Marketing and the customer experience is always a hot topic in retail. Especially in cannabis retail.
We hear all the time about tactics for search, paid media, and social media. These are fundamentals to most well-oiled retail marketing programs.
But if you’re an established operator, you know this is table stakes. Every dispensary needs good acquisition marketing just to survive.
Here’s the thing: Your marketing doesn’t end after the customer finds your menu, or clicks for directions from your Google My Business listing.
The experience continues into your operations through what we call Order Management.
It’s the process of capturing and fulfilling orders at your dispensary. From the moment your customer clicks on your site or menu, to when they leave the dispensary with your product.
And we have some spicy data that suggests how you manage orders can influence a customer to shop with you again or avoid you at all costs.
We surveyed 200 cannabis consumers in the US market and have new findings on how customers view dispensary order management.
Yes, the data set is small (read: customer research is expensive and time-consuming), but we’re truly hyped for what this means for operators looking to take their customer experience to the next level.
Keep reading for our takeaways or download the spreadsheet.
How you structure your online and offline checkout experiences shapes consumer perception. We all know faster times means happier customers.
No one likes to wait too long for their order. Here’s what our data says.
22% of participants said they felt checkout and speed of receiving orders were average overall. 75% indicated either fast or very fast.
Depending on your market, there could be an opportunity for you to retain more first-time shoppers by focusing on checkout speeds.
Think about it, if I can checkout (and get my product) faster from your store, I’m more likely to shop again with you.
It sounds like common sense and isn’t even news in traditional retail.
We also found an Omnitracs study that reported 65% of delivery customers would pay more for faster delivery times.
Speed to receiving an order is an essential factor for consumers and something you can address by focusing on Order Management, especially in the era of on-demand shopping.
While on-demand shopping is a thing, it doesn’t sound like it’s happening at the dispensary storefront.
Our study found 44% of consumers have experienced long in-store wait times at a cannabis dispensary.
It’s another opportunity to improve your customer’s experience depending on your market.
Every retail industry experiences high volumes and wait times.
You can proactively mitigate yours by offering different order types for customers (pickup, delivery, or curbside), having customers select time slots to manage capacity, or offering self-service kiosks.
Offering these options allows you to divert the flow of customers from the register, leaving your team with more bandwidth and customers happier.
One of the more interesting findings from our study is that participants cared more about Order Management issues than pricing.
We had participants respond to a weighted scale question asking which of these issues would most likely dissuade them from re-ordering again.
These were what they listed in order of importance:
You’re probably thinking: “how did price not make the absolute top of this list”? Believe us, we’re shocked too.

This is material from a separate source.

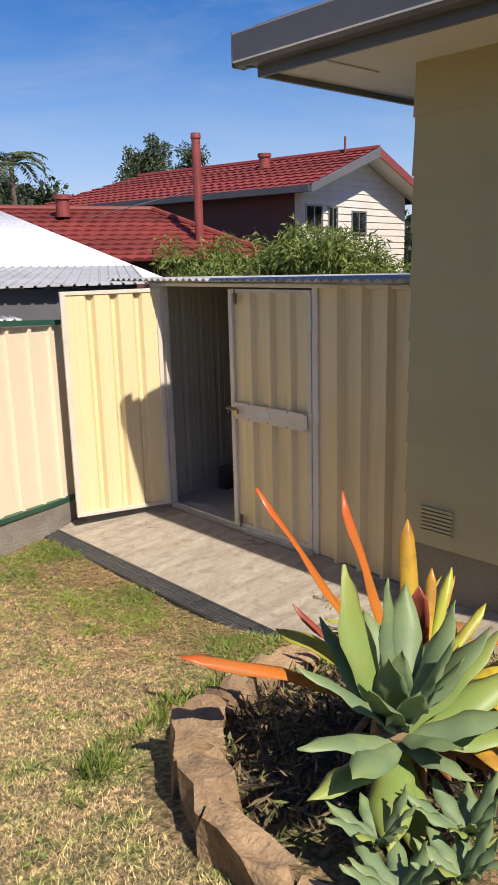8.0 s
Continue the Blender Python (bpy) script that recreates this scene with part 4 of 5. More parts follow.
LITTER = leafy("bed_litter", (0.06, 0.045, 0.03), (0.3, 0.22, 0.13), (0.12, 0.17, 0.05), 0.1)
v, q = litter("leaf_litter", 3200, 3)
tagged(new("leaf_litter", fast_mesh("leaf_litter", v, q, LITTER)), "dry brown leaf litter and twigs on the bed's soil", "litter", "", "stuff")


# tufts of grass and weeds that run into the bed and round its stones
def bed_tufts():
    rng = np.random.default_rng(88)
    chunks = []
    for k in range(150):
        a = rng.uniform(0, math.tau)
        inside = k % 8 == 0
        r = rng.uniform(0.2, 0.6) if inside else rng.uniform(0.88, 0.98)
        if inside:
            a = rng.uniform(-1.7, 0.9)
        x, y = -0.68 + r * math.cos(a), 8.5 + r * math.sin(a)
        if x > 0.03 or (not inside and 2.6 < a < 4.3):
            continue
        n = int(rng.integers(14, 34))
        c = np.stack([x + rng.normal(size=n) * 0.035, y + rng.normal(size=n) * 0.035, np.zeros(n)], 1)
        c[:, 2] = ground_level(c[:, 0], c[:, 1]) + (0.07 if inside else 0.0)
        az = rng.uniform(0, math.tau, n)
        out = np.stack([np.cos(az) * 0.6, np.sin(az) * 0.6, rng.uniform(0.6, 1.3, n)], 1) * 1.4
        chunks.append(leaf_quads(rng, c, rng.uniform(0.05, 0.11), 0.007, 0.0, out, 0.25))
    v, q = merge(chunks)
    return tagged(new("grass_tufts", fast_mesh("grass_tufts", v, q, TUFT)), "untrimmed green grass tufts round the garden bed", "grass", "", "stuff")


bed_tufts()


# rank grass, weeds and cut straw beside the drain
def edge_growth():
    rng = np.random.default_rng(91)
    chunks = []
    for k in range(420):
        x, y = 0.05 - abs(rng.normal()) * 0.3, rng.uniform(9.6, 12.1)
        if math.sin(y * 5.3 + 1.0) + math.sin(y * 2.1 + x * 6) < (0.4 if y < 10.7 else -0.6):
            continue
        n = int(rng.integers(16, 40))
        c = np.stack([np.minimum(x + rng.normal(size=n) * 0.04, 0.066), y + rng.normal(size=n) * 0.04, np.zeros(n)], 1)
        c[:, 2] = ground_level(c[:, 0] - 0.02, c[:, 1])
        az = rng.uniform(0, math.tau, n)
        out = np.stack([np.cos(az) * 0.9, np.sin(az) * 0.9, rng.uniform(0.3, 1.0, n)], 1) * 1.4
        broad = k % 3 == 0
        chunks.append(leaf_quads(rng, c, 0.024 if broad else 0.055, 0.016 if broad else 0.005, 0.0, out, 0.25))
    v, q = merge(chunks)
    tagged(new("edge_weeds", fast_mesh("edge_weeds", v, q, TUFT)), "green grass and weeds along the drain edge", "weeds", "", "stuff")
    n = 9000
    c = np.stack([0.06 - np.abs(rng.normal(size=n)) * 0.4, rng.uniform(9.5, 12.2, n), np.zeros(n)], 1)
    c[:, 0] = np.minimum(c[:, 0], 0.03)
    c[:, 2] = ground_level(c[:, 0], c[:, 1]) + rng.uniform(0.006, 0.02, n)
    az = rng.uniform(0, math.tau, n)
    out = np.stack([np.cos(az), np.sin(az), rng.normal(size=n) * 0.12], 1) * 3
    v, q = leaf_quads(rng, c, 0.05, 0.0035, 0.0, out, 0.1)
    tagged(new("cut_straw", fast_mesh("cut_straw", v, q, LITTER_STRAW)), "dry brown grass clippings beside the drain", "clippings", "", "stuff")


edge_growth()


# ---------------------------------------------------------------- neighbours
def tiled_slope(bm, ra, rb, ea, eb, courses, pitch, lift=0.035):
    """Courses of rolled tiles from the ridge line ra-rb down to the eave line ea-eb."""
    ra, rb, ea, eb = map(Vector, (ra, rb, ea, eb))
    nrm = (rb - ra).cross(ea - ra).normalized()
    if nrm.z < 0:
        nrm = -nrm
    for c in range(courses):
        t0, t1 = c / courses, (c + 1.08) / courses
        a0, b0, a1, b1 = ra.lerp(ea, t0), rb.lerp(eb, t0), ra.lerp(ea, min(1, t1)), rb.lerp(eb, min(1, t1))
        n = max(4, int((b1 - a1).length / pitch) * 4)
        up, dn, ft = [], [], []
        for i in range(n + 1):
            s = i / n
            w = 0.5 + 0.5 * math.cos(math.tau * i / 4)
            up.append(bm.verts.new(a0.lerp(b0, s) + nrm * (0.002 + 0.4 * lift * w)))
            dn.append(bm.verts.new(a1.lerp(b1, s) + nrm * (lift * 0.7 + 0.8 * lift * w)))
            ft.append(bm.verts.new(a1.lerp(b1, s) - nrm * 0.01))
        for i in range(n):
            bm.faces.new((up[i], up[i + 1], dn[i + 1], dn[i]))
            bm.faces.new((dn[i], dn[i + 1], ft[i + 1], ft[i]))
    return bm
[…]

But it might just come down to your market and customers and how sensitive they are to price alone.
We took a look back at average salaries of respondents and found more than half the participants in our study made $50,000-$150,000 and above.
One study found the average cannabis consumer makes 50,000 per year.

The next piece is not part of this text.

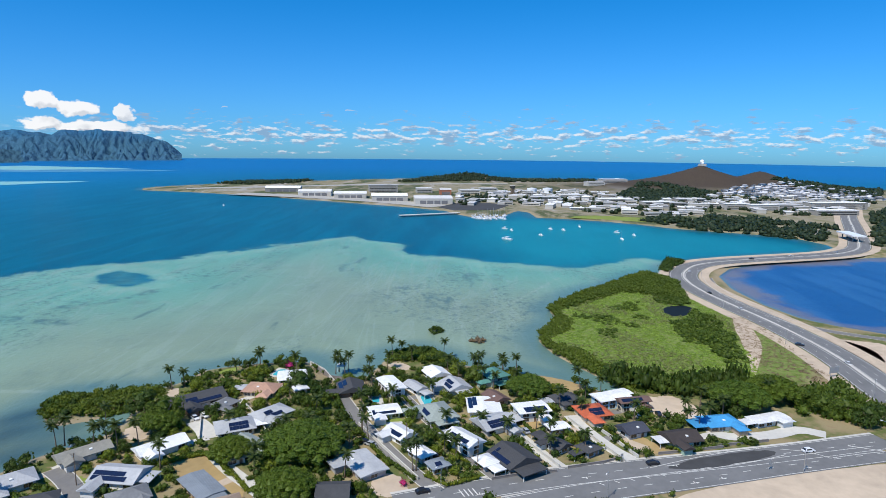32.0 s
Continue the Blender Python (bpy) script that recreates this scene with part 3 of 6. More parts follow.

All this goes to say that, when you’re dealing with customers that have a sizable income, they might be less sensitive to price for cannabis goods.
Plus customers don’t always shop exclusively on price. If they did, Apple computers or Erewhon in Los Angeles wouldn’t be as popular as they are.

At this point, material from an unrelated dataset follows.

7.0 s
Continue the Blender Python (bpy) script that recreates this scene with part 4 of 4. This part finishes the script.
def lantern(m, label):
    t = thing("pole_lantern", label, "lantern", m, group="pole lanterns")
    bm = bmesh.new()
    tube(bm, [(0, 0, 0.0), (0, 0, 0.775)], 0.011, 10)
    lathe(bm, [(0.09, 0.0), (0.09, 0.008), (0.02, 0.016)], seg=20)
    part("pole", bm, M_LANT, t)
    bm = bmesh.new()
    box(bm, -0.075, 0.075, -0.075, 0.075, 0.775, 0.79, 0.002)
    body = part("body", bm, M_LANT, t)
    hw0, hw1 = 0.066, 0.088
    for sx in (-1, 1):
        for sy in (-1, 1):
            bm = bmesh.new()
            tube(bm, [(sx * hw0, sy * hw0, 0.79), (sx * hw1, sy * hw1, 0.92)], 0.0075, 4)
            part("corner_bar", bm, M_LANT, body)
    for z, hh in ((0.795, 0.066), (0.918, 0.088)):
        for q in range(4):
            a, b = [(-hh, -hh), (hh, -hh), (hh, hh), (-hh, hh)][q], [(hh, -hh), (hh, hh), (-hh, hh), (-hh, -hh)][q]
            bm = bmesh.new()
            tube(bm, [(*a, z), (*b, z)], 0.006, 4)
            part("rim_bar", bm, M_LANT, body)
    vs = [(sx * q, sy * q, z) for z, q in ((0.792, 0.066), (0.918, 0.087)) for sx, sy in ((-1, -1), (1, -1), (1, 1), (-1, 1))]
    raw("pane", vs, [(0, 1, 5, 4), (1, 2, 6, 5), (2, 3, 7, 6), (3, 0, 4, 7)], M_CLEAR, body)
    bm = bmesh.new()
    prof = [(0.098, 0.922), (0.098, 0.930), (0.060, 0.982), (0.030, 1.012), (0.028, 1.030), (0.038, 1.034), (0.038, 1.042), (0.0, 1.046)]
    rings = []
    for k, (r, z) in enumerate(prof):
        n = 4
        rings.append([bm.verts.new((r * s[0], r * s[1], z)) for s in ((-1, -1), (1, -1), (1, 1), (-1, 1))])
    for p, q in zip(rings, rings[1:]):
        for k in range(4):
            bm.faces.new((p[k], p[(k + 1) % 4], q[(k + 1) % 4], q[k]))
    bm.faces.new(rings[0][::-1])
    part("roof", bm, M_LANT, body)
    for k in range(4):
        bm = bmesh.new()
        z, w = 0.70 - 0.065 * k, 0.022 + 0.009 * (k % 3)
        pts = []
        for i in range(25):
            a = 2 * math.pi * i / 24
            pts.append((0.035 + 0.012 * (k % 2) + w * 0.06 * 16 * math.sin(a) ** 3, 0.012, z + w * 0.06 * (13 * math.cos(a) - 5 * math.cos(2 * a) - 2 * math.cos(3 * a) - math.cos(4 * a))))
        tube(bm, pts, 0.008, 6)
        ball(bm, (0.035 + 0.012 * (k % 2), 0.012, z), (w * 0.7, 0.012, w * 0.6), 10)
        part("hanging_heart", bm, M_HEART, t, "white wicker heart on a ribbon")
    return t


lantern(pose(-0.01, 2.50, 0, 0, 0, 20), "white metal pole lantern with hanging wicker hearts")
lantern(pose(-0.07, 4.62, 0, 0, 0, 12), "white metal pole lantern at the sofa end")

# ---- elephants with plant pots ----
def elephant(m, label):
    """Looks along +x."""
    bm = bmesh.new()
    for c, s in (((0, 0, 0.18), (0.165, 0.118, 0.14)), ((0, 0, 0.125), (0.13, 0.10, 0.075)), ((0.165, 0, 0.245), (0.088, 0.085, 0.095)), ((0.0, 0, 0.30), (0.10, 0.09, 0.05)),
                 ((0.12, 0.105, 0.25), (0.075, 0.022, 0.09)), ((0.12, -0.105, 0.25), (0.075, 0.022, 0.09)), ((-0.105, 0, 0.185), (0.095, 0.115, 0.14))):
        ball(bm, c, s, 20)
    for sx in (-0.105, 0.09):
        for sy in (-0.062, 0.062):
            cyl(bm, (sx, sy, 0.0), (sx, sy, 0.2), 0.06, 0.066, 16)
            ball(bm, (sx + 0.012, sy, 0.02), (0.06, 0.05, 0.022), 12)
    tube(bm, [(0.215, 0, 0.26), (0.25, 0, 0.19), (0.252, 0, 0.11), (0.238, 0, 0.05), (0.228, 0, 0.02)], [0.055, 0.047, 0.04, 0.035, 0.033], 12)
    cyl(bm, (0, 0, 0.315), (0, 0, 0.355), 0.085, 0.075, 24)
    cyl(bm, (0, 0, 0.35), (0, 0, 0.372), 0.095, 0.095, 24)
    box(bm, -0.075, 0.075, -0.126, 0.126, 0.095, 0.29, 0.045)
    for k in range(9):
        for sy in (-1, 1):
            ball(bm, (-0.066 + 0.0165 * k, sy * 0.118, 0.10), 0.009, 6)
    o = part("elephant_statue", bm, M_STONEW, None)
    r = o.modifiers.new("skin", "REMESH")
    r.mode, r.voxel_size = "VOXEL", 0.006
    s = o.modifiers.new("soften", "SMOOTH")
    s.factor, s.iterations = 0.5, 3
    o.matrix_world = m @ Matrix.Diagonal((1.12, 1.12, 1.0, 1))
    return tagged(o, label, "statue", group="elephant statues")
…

It goes back to differentiation in service or Order Management, the other parts of a commodity that make shoppers want to buy from you again.
In-store has always been one of the most popular modes of consumption. 63% of participants responded that they prefer ordering at the dispensary.
This is consistent with independent research our team member Jeremy did earlier this year that showed 30% of orders happen online.
It’s also consistent with what Headset’s data shows: If we sum up the sales across all 1,500 locations then the total dollar split is about 35%.
An important thing to call out– especially for seasoned operators– is as the market matures, so will the amount of regulars you see at your store.
While in-store will always be a great sales channel, there’s also an opportunity to develop it further through self-service technology like kiosks.
Either that or incentivizing online orders.
If the customer already knows what they want, why not make it easier for them to purchase without having to talk to someone?
It’ll be an interesting trend to watch out for as markets keep developing.
We started this article about marketing and how maybe it's time for the cannabis industry to change its perception of price and channel marketing tactics as a be-all-end-all differentiator for its consumers.If our small data set didn’t convince you, here are some questions to leave you thinking about Order Management more clearly.
How do you feel when you wait 20-30 extra minutes for an order? Does that change your experience at all?
If a store you found didn’t offer delivery, would you consider if it's worth the travel?
Have you ever gone shopping early because you knew at a particular hour the lines would be long and you’d have to wait?
Have purchased a fast pass or priority delivery so you could wait less?
If you answered yes to any of these, then Order Management is definitely something you care about.
Spoiler alert: your customers do too.